[DATASET RECORDS]
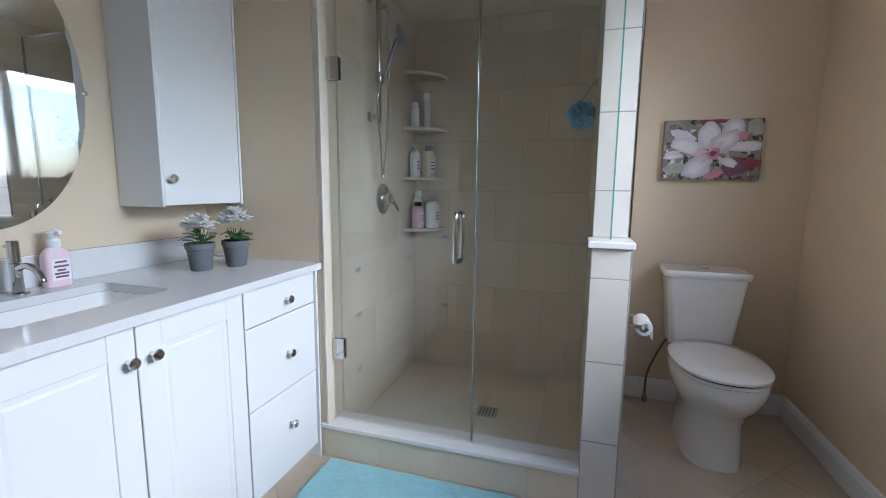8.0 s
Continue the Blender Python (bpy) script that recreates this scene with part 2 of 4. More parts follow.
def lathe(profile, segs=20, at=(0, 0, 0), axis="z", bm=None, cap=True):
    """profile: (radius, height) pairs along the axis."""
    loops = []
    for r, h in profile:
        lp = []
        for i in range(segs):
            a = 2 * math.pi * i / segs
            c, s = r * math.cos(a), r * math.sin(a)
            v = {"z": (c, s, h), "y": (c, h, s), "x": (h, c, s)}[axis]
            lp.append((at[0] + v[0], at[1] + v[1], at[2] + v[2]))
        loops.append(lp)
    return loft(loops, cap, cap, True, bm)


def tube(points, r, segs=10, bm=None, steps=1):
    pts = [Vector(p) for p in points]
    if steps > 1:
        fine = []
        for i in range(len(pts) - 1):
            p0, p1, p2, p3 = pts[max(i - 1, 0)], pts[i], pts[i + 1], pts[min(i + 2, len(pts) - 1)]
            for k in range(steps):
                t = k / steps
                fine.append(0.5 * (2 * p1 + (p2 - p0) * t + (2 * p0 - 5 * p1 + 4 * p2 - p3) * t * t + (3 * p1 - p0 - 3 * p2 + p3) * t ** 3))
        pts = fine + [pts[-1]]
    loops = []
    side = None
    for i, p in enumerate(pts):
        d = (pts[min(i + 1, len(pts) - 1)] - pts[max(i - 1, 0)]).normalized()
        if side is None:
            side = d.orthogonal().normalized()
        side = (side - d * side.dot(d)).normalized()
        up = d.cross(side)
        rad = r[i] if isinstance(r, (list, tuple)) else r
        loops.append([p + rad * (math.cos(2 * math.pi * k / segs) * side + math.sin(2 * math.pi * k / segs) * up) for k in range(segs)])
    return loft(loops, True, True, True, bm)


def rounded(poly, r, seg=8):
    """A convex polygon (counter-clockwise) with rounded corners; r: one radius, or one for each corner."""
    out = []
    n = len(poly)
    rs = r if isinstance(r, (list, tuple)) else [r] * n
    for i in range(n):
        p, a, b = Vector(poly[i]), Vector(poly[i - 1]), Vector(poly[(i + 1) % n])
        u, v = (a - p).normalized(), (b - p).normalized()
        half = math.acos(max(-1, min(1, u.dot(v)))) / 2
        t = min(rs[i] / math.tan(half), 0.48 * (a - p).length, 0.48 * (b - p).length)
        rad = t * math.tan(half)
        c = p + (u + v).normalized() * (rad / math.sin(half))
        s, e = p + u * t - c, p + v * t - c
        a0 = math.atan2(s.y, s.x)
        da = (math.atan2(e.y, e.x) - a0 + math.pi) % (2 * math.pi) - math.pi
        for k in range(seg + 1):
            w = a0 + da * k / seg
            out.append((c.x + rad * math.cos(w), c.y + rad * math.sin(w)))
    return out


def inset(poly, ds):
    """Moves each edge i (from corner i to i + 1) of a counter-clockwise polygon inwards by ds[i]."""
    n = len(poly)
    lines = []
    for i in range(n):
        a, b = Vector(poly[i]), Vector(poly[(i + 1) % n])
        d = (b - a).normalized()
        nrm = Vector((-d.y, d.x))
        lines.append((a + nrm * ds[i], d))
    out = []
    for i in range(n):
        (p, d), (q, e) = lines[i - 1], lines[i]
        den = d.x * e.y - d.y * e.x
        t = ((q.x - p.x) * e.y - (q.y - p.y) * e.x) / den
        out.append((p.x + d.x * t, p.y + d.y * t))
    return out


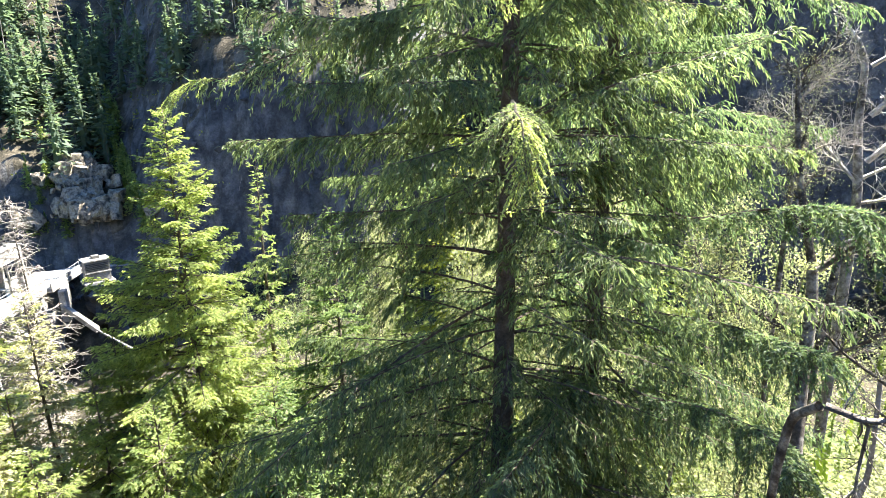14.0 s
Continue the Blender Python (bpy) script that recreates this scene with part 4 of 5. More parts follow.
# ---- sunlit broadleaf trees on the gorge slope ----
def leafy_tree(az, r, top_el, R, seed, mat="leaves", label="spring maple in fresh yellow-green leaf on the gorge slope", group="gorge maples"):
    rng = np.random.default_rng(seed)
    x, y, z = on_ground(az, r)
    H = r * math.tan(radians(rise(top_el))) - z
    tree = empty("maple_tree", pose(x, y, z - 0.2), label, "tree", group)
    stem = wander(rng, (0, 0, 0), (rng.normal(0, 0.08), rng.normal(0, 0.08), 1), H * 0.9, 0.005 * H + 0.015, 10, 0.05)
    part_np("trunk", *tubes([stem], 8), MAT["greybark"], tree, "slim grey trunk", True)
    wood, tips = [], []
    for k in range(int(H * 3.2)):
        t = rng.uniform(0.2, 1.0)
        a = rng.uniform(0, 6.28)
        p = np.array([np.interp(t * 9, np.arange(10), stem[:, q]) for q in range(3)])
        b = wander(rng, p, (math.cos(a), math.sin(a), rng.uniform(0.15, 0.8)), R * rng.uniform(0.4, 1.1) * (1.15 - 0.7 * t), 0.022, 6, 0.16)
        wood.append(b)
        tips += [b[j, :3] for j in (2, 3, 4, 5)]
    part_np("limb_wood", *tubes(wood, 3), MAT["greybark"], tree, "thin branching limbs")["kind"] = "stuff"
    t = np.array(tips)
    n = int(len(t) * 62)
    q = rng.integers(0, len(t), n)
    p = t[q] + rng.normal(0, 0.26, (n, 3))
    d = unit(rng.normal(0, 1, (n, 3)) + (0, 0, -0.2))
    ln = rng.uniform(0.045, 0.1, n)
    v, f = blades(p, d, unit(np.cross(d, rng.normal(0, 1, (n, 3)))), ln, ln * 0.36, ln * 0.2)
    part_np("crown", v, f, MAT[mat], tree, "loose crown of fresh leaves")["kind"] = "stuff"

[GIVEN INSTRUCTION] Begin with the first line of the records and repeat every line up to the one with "return loft(loops, True, True, True, bm)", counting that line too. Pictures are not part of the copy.

[WRITTEN SOLUTION]
8.0 s
Continue the Blender Python (bpy) script that recreates this scene with part 2 of 4. More parts follow.
def lathe(profile, segs=20, at=(0, 0, 0), axis="z", bm=None, cap=True):
    """profile: (radius, height) pairs along the axis."""
    loops = []
    for r, h in profile:
        lp = []
        for i in range(segs):
            a = 2 * math.pi * i / segs
            c, s = r * math.cos(a), r * math.sin(a)
            v = {"z": (c, s, h), "y": (c, h, s), "x": (h, c, s)}[axis]
            lp.append((at[0] + v[0], at[1] + v[1], at[2] + v[2]))
        loops.append(lp)
    return loft(loops, cap, cap, True, bm)


def tube(points, r, segs=10, bm=None, steps=1):
    pts = [Vector(p) for p in points]
    if steps > 1:
        fine = []
        for i in range(len(pts) - 1):
            p0, p1, p2, p3 = pts[max(i - 1, 0)], pts[i], pts[i + 1], pts[min(i + 2, len(pts) - 1)]
            for k in range(steps):
                t = k / steps
                fine.append(0.5 * (2 * p1 + (p2 - p0) * t + (2 * p0 - 5 * p1 + 4 * p2 - p3) * t * t + (3 * p1 - p0 - 3 * p2 + p3) * t ** 3))
        pts = fine + [pts[-1]]
    loops = []
    side = None
    for i, p in enumerate(pts):
        d = (pts[min(i + 1, len(pts) - 1)] - pts[max(i - 1, 0)]).normalized()
        if side is None:
            side = d.orthogonal().normalized()
        side = (side - d * side.dot(d)).normalized()
        up = d.cross(side)
        rad = r[i] if isinstance(r, (list, tuple)) else r
        loops.append([p + rad * (math.cos(2 * math.pi * k / segs) * side + math.sin(2 * math.pi * k / segs) * up) for k in range(segs)])
    return loft(loops, True, True, True, bm)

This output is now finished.